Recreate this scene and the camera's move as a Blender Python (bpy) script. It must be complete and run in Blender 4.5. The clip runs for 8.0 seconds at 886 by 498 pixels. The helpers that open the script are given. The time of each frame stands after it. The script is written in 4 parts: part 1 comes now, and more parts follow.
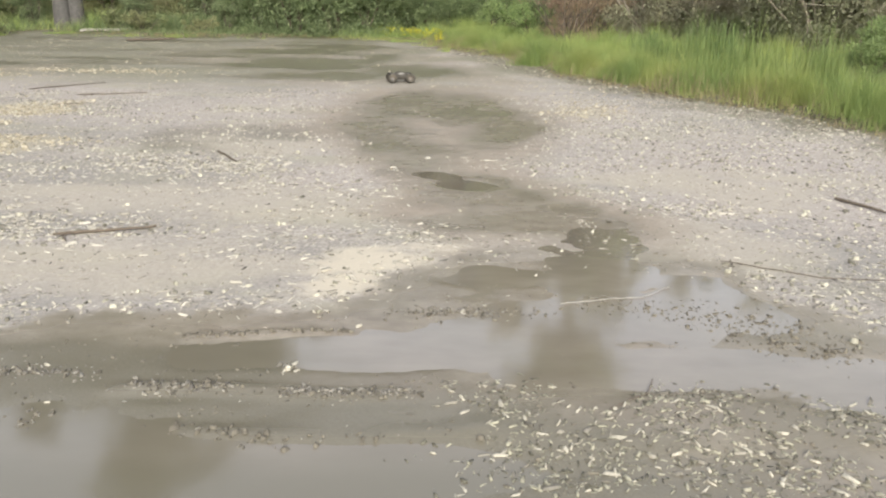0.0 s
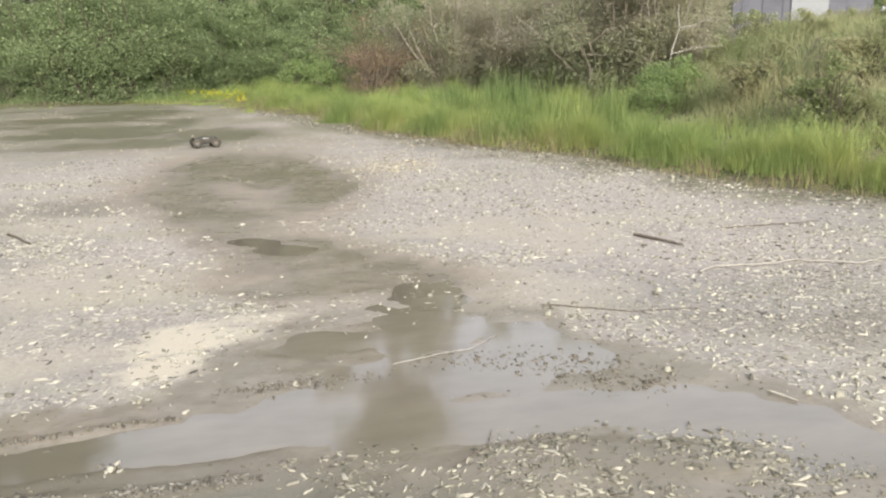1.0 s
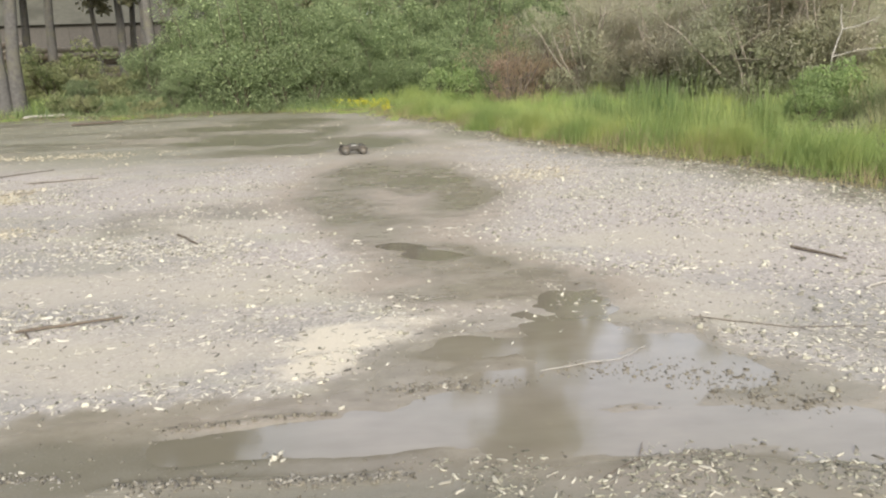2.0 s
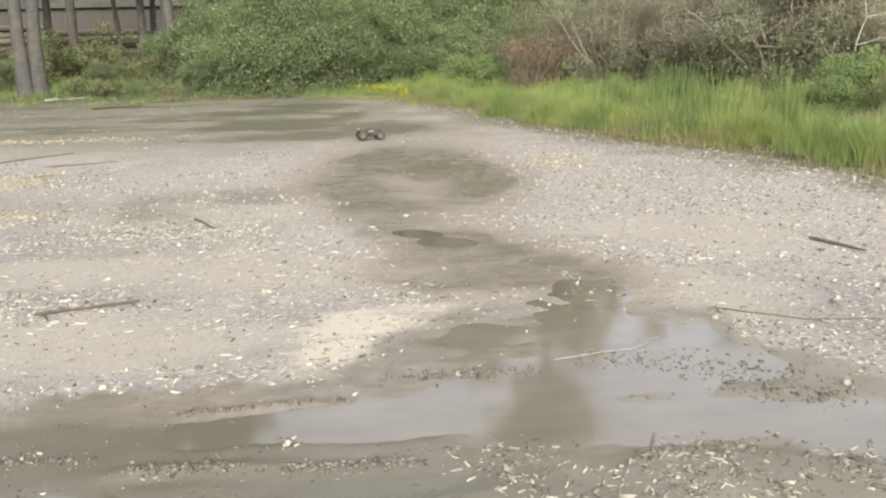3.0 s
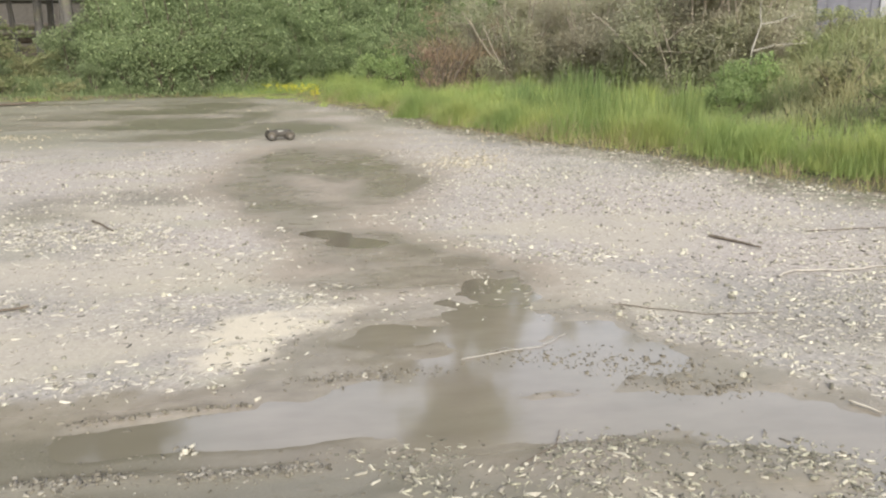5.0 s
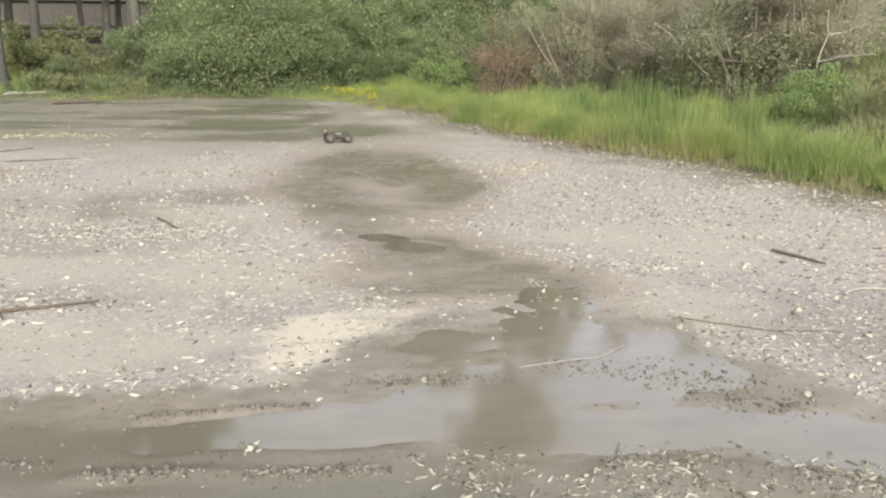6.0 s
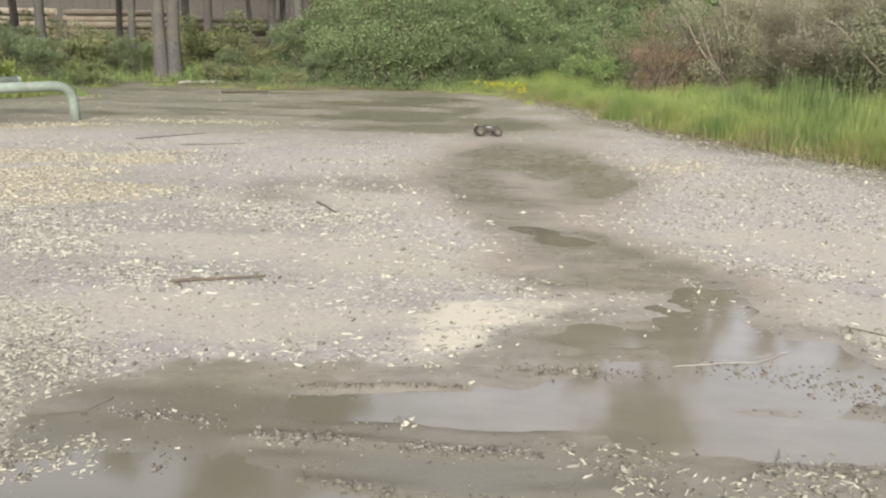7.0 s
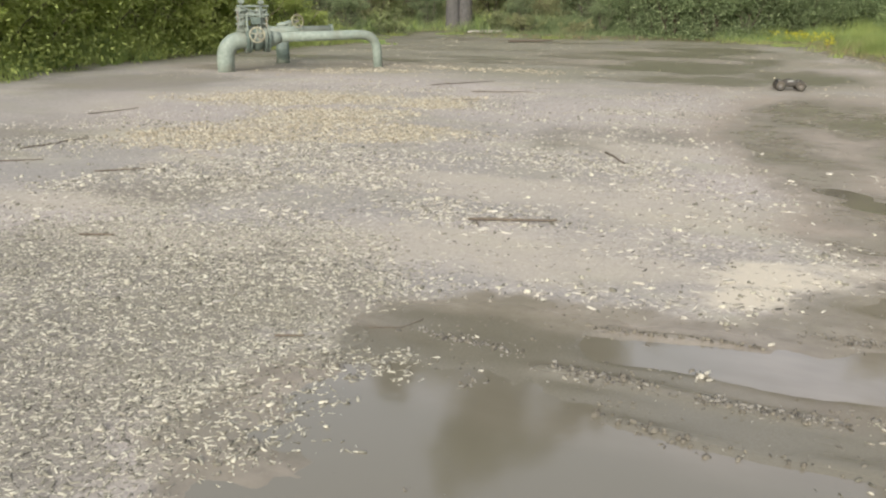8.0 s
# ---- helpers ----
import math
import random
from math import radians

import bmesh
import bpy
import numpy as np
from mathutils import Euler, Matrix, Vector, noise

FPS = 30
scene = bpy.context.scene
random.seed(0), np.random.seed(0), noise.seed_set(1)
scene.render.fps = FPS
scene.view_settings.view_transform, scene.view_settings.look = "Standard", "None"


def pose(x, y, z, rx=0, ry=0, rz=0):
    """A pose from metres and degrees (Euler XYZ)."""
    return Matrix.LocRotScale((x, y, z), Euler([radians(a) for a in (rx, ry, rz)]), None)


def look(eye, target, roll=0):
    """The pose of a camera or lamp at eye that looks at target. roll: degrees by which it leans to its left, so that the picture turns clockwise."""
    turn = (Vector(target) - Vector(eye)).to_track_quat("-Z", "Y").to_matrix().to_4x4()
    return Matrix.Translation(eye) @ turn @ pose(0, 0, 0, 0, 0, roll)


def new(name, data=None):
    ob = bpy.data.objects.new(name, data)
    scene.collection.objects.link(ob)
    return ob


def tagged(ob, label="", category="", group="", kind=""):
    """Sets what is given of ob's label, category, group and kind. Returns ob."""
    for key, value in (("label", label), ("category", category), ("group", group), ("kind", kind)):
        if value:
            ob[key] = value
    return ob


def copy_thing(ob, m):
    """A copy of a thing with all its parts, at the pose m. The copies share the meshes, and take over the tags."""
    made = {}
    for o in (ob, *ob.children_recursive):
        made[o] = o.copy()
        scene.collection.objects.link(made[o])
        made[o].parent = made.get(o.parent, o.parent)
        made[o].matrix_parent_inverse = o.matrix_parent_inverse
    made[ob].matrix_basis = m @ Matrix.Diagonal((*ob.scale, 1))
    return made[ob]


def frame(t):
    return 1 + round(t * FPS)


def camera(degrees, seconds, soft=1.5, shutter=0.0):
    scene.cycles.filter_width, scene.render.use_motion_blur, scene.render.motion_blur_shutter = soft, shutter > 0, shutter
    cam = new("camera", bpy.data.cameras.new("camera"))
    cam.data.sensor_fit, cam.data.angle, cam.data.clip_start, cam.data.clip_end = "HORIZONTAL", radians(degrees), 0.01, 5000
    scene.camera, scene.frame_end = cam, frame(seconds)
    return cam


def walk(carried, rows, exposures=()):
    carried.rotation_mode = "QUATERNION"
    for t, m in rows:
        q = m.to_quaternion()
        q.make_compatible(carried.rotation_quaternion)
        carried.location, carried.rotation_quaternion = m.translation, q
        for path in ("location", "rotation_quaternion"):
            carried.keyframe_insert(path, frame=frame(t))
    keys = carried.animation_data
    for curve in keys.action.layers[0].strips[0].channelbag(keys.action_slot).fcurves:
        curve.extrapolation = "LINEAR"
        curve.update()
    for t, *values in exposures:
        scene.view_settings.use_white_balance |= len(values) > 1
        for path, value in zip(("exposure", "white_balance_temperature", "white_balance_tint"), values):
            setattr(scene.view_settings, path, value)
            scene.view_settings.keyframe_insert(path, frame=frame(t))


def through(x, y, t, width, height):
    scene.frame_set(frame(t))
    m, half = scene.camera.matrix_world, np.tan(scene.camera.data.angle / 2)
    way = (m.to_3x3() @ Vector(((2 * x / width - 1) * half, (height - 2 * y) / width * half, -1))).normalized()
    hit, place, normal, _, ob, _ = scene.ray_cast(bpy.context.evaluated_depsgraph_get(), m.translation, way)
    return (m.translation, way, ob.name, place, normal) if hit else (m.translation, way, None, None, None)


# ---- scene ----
# camera, held at eye height, turning from the puddle to the grass bank and back to the pipes
cam = camera(56.1, 8.0, soft=2.2, shutter=0.0)
PATH = [
    (0, (0.001, 0.007, 1.599), (-0.007, 1.92, 1.015), 0.8),
    (0.2, (0.005, 0.058, 1.617), (0.197, 1.971, 1.066), -0.2),
    (0.5, (0.009, 0.047, 1.622), (0.363, 1.943, 1.091), -0.2),
    (0.7, (-0.006, 0.055, 1.622), (0.396, 1.945, 1.106), -0.3),
    (1, (-0.026, 0.045, 1.647), (0.398, 1.944, 1.185), -1.0),
    (1.5, (-0.069, 0.032, 1.646), (0.207, 1.959, 1.188), -1.6),
    (2, (-0.109, 0.015, 1.658), (-0.006, 1.964, 1.22), -1.9),
    (2.2, (-0.127, 0.013, 1.668), (-0.074, 1.963, 1.228), -1.6),
    (3.3, (-0.092, 0.013, 1.667), (-0.023, 1.955, 1.193), -1.7),
    (3.5, (-0.096, 0.016, 1.668), (-0.028, 1.962, 1.209), -2.2),
    (4, (-0.101, 0.025, 1.665), (-0.005, 1.968, 1.202), -2.0),
    (4.5, (-0.07, 0.033, 1.659), (0.114, 1.969, 1.189), -1.2),
    (4.7, (-0.04, 0.068, 1.638), (0.243, 1.992, 1.171), -0.7),
    (5.8, (-0.104, 0.014, 1.667), (0.054, 1.950, 1.192), 0.0),
    (6, (-0.117, 0.038, 1.666), (0.03, 1.979, 1.207), 0.2),
    (6.5, (-0.131, 0.036, 1.657), (-0.021, 1.977, 1.19), 0.8),
    (7, (-0.212, -0.021, 1.643), (-0.398, 1.914, 1.171), 0.8),
    (7.2, (-0.242, -0.045, 1.640), (-0.557, 1.867, 1.145), 0.8),
    (7.5, (-0.278, -0.083, 1.65), (-0.767, 1.787, 1.137), 0.1),
    (7.8, (-0.329, -0.117, 1.624), (-1.007, 1.681, 1.070), 0.3),
    (8, (-0.358, -0.164, 1.627), (-1.144, 1.579, 1.04), 0.2),
]
walk(cam, [(t, look(eye, target, roll)) for t, eye, target, roll in PATH], [(0.0, 0.52, 6400, 8), (1.0, 0.58, 6400, 8), (6.5, 0.55, 6400, 8), (7.2, 0.47, 6400, 8), (8.0, 0.34, 6450, 8)])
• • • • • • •
Go through the material line by line. Show each line that contains the string "frame".

Recreate this scene and the camera's move as a Blender Python (bpy) script. It must be complete and run in Blender 4.5. The clip runs for 8.0 seconds at 886 by 498 pixels. The helpers that open the script are given. The time of each frame stands after it. The script is written in 4 parts: part 1 comes now, and more parts follow.
def frame(t):
    scene.camera, scene.frame_end = cam, frame(seconds)
            carried.keyframe_insert(path, frame=frame(t))
            scene.view_settings.keyframe_insert(path, frame=frame(t))
    scene.frame_set(frame(t))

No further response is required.